Hercules is still cheap on sales. AJ Bell valued the company at £23.37 million, putting it at about 0.19 times FY2025 revenue, which is £121.2 million. On underlying EBITDA of £6.4 million for the year, that’s 3.7 times. Statutory profit before tax from continuing operations came in at £0.9 million.
| Metric | Confirmed company data | Market question |
|---|---|---|
| FY2025 revenue | 121.2 mln pounds, up 19% | Growth is not the issue |
| FY2025 underlying EBITDA | 6.4 mln pounds, up 34% | Margin was 5.3% |
| H1 2026 revenue | 59.2 mln pounds, up 8% | Run-rate stayed high |
| H1 2026 underlying EBITDA | 1.7 mln pounds, down from 2.6 mln | Margin slipped to 2.9% |
| Invoice discounting line | Limit rose to 20 mln pounds from 16 mln | Gave more working-capital headroom |
| Term loans | 5 mln pounds | Includes 4 mln pounds set for the Advantage NRG earn-out |
Hercules said June 26 it locked in more funding from IGF Business Credit, raising its invoice discounting limit to 20 million pounds from 16 million and adding 5 million pounds in term loans. Of that, 4 million pounds is earmarked for the last earn-out owed to Advantage NRG’s original owners.
Korkmaz said the financing brings Hercules “additional capacity” plus “financial flexibility and headroom”. IGF CEO Steven Chait said the lender was “thrilled to partner” with Hercules. Investegate
Insider buying comes as trading stays mixed. Hercules reported first-half revenue up 8% to a record 59.2 million pounds on June 5. Underlying EBITDA dropped to 1.7 million pounds from 2.6 million pounds. CEO Korkmaz said results usually lean to the second half and noted 14.0 million pounds in Civil Projects contracts since the start of FY2026.
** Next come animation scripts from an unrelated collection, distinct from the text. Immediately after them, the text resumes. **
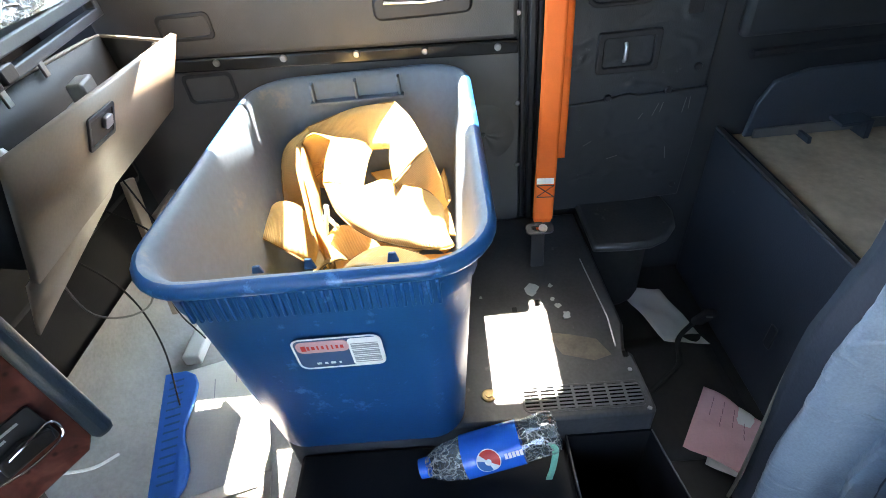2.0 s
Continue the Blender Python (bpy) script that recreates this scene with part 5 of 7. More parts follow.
# ---------------------------------------------------------------- gauges
def build_gauge(u, v, r, label, name="gauge", numbers=(), a0=225, a1=-45, needle=200, ticks=21, word="", group="", size=0.1, cover=None):
    ob = thing(name, label, "gauge", GAUGES @ pose(u, v, 0.0), group=group)
    bm = bmesh.new()
    lathe(bm, [(r, 0.0), (r, 0.004), (r * 0.992, 0.0070), (r * 0.975, 0.0092), (r * 0.948, 0.0102), (r * 0.920, 0.0096), (r * 0.895, 0.0070), (r * 0.880, 0.0025)], None, 48, caps=False)
    part("bezel", bm, M_BEZEL, ob, "polished chrome ring")
    bm = bmesh.new()
    lathe(bm, [(0.0, 0.0015), (r * 0.90, 0.0015), (r * 0.90, 0.0025), (0.0, 0.0025)], None, 40)
    dial = part("dial", bm, M_DIAL, ob, "black dial face", smooth=False)
    bm = bmesh.new()
    inner = 0.60 if numbers else 0.72
    for k in range(ticks):
        a = radians(a0 + (a1 - a0) * k / (ticks - 1))
        long = k % 2 == 0
        box(bm, (r * (0.10 if long else 0.06), r * 0.014, 0.0003), (r * (inner - 0.03), 0, 0.0029), pose(0, 0, 0, 0, 0, math.degrees(a)))
    for k in range(36):
        a = a0 + (a1 - a0) * (k + 0.5) / 36
        box(bm, (r * 0.010, r * 0.062, 0.0003), (r * inner, 0, 0.0029), pose(0, 0, 0, 0, 0, a))
    part("scale", bm, M_WHITE, dial, "fine pale scale", smooth=False)
    for k, t in enumerate(numbers):
        a = radians(a0 + (a1 - a0) * k / (len(numbers) - 1))
        writing("numeral", t, r * size * 2, pose(r * 0.76 * math.cos(a), r * 0.76 * math.sin(a), 0.0030), M_WHITE, dial)
    if word:
        writing("word", word, r * 0.17, pose(r * 0.02, -r * 0.30, 0.0030), M_WHITE, dial)
        for k in range(6):
            bm = bmesh.new()
            box(bm, (r * 0.045, r * 0.06, 0.0003), (r * (-0.24 + 0.095 * k), -r * 0.60, 0.0029))
            part("odometer_figure", bm, M_DIM_PRINT, dial, smooth=False)
    elif not numbers:
        bm = bmesh.new()
        for a in (210, 150, 90, 30, -30):
            box(bm, (r * 0.17, r * 0.10, 0.0003), (r * 0.52 * math.cos(radians(a)), r * 0.52 * math.sin(radians(a)), 0.0029))
        box(bm, (r * 0.4, r * 0.07, 0.0003), (0, -r * 0.45, 0.0029))
        part("print", bm, M_GREY_PRINT, dial, "small pale print", smooth=False)
    bm = bmesh.new()
    prism(bm, [(-r * 0.08, -r * 0.020), (r * 0.56, -r * 0.006), (r * 0.56, r * 0.006), (-r * 0.08, r * 0.020)], 0.0008, pose(0, 0, 0.0042, 0, 0, needle))
    part("needle", bm, M_WHITE, ob, "thin white needle", smooth=False)
    bm = bmesh.new()
    lathe(bm, [(0.0, 0.0028), (r * 0.09, 0.0028), (r * 0.08, 0.0060), (0.0, 0.0064)], None, 18)
    part("needle_cap", bm, M_BLACK, ob)
    bm = bmesh.new()
    lathe(bm, [(0.0, 0.0078), (r * 0.90, 0.0072)], None, 40, caps=False)
    g = part("cover_glass", bm, cover or M_DIALGLASS, ob, "dusty cover glass")
    g.visible_shadow = False
    return ob


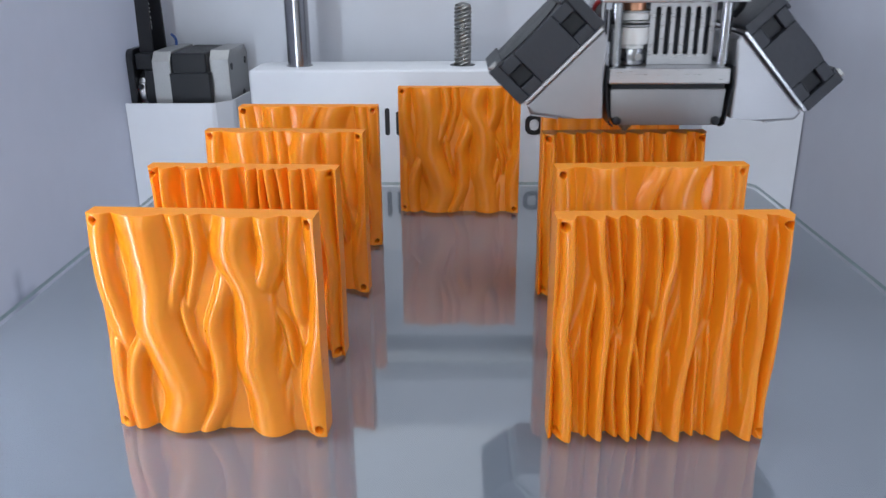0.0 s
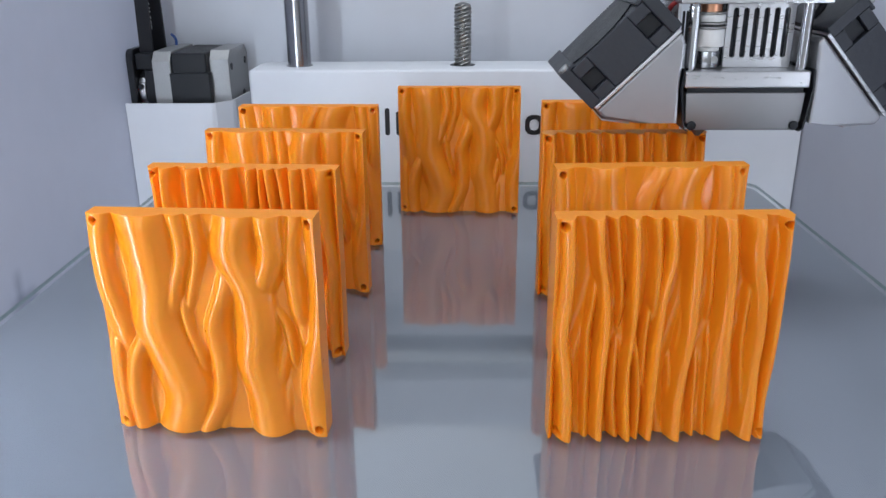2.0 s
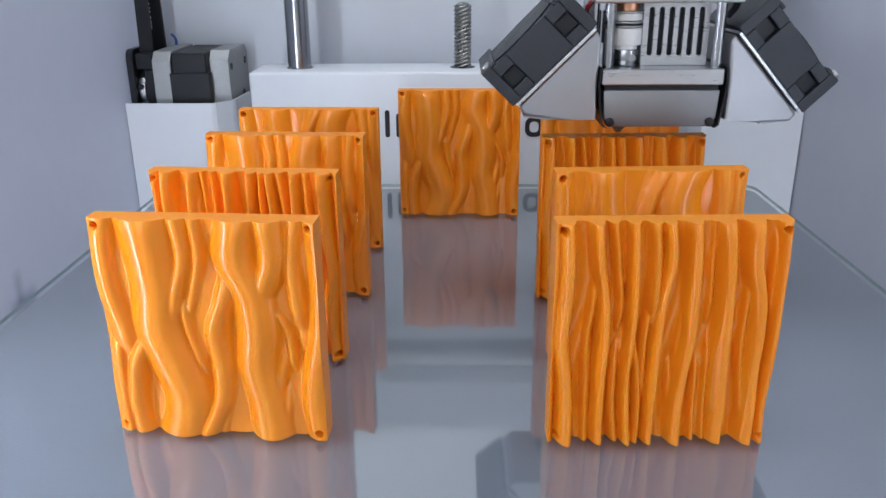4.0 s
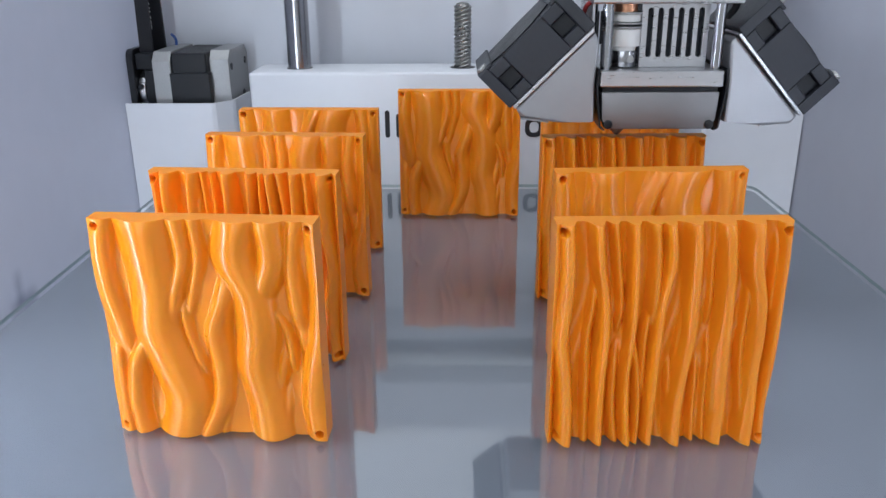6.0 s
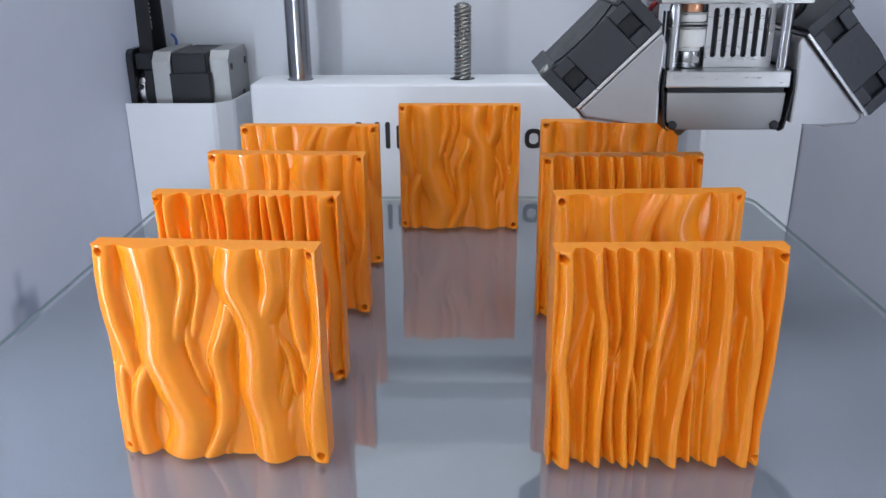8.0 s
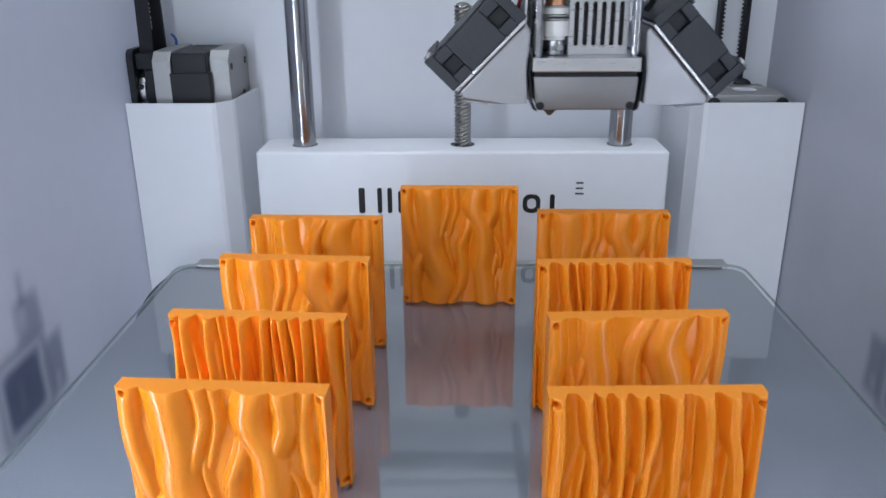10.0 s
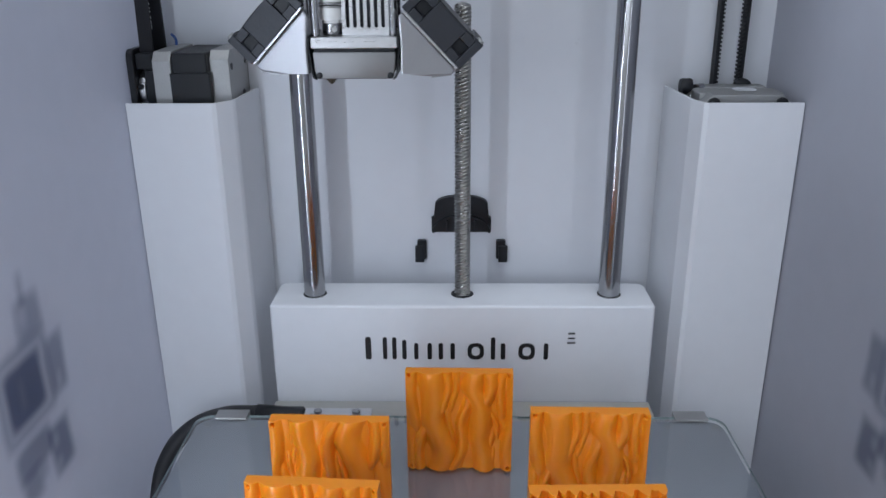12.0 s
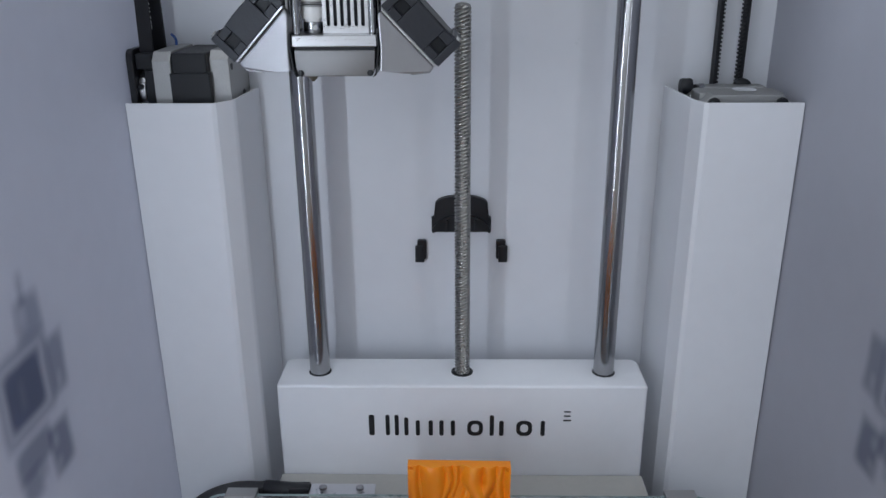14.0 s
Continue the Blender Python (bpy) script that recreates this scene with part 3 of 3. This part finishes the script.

Stockopedia analyst Roland Head kept a “RED” rating on June 26 after the funding update, saying he was “not convinced this is good news for shareholders.” Head warned of a “looming cash crunch,” pointing out Hercules was borrowing to cover deferred acquisition payouts and speed up cash from receivables. Stockopedia
Britain is dropping mandatory pre-application consultation for big infrastructure projects from July 24, the government said Thursday. Officials say the change could shorten approval times by as much as 12 months. Covered projects include wind, solar, reservoirs, and transport—Hercules’ main markets for labour and civil-project services.
The UK market closed higher Friday, with the FTSE 100 up 0.2% and the FTSE 250 gaining 0.5%. Hercules jumped 5.45%. The focus for Hercules is on whether it can convert higher first-half sales into cash and earnings in the second half, after it reported revenue up but EBITDA down in the opening half.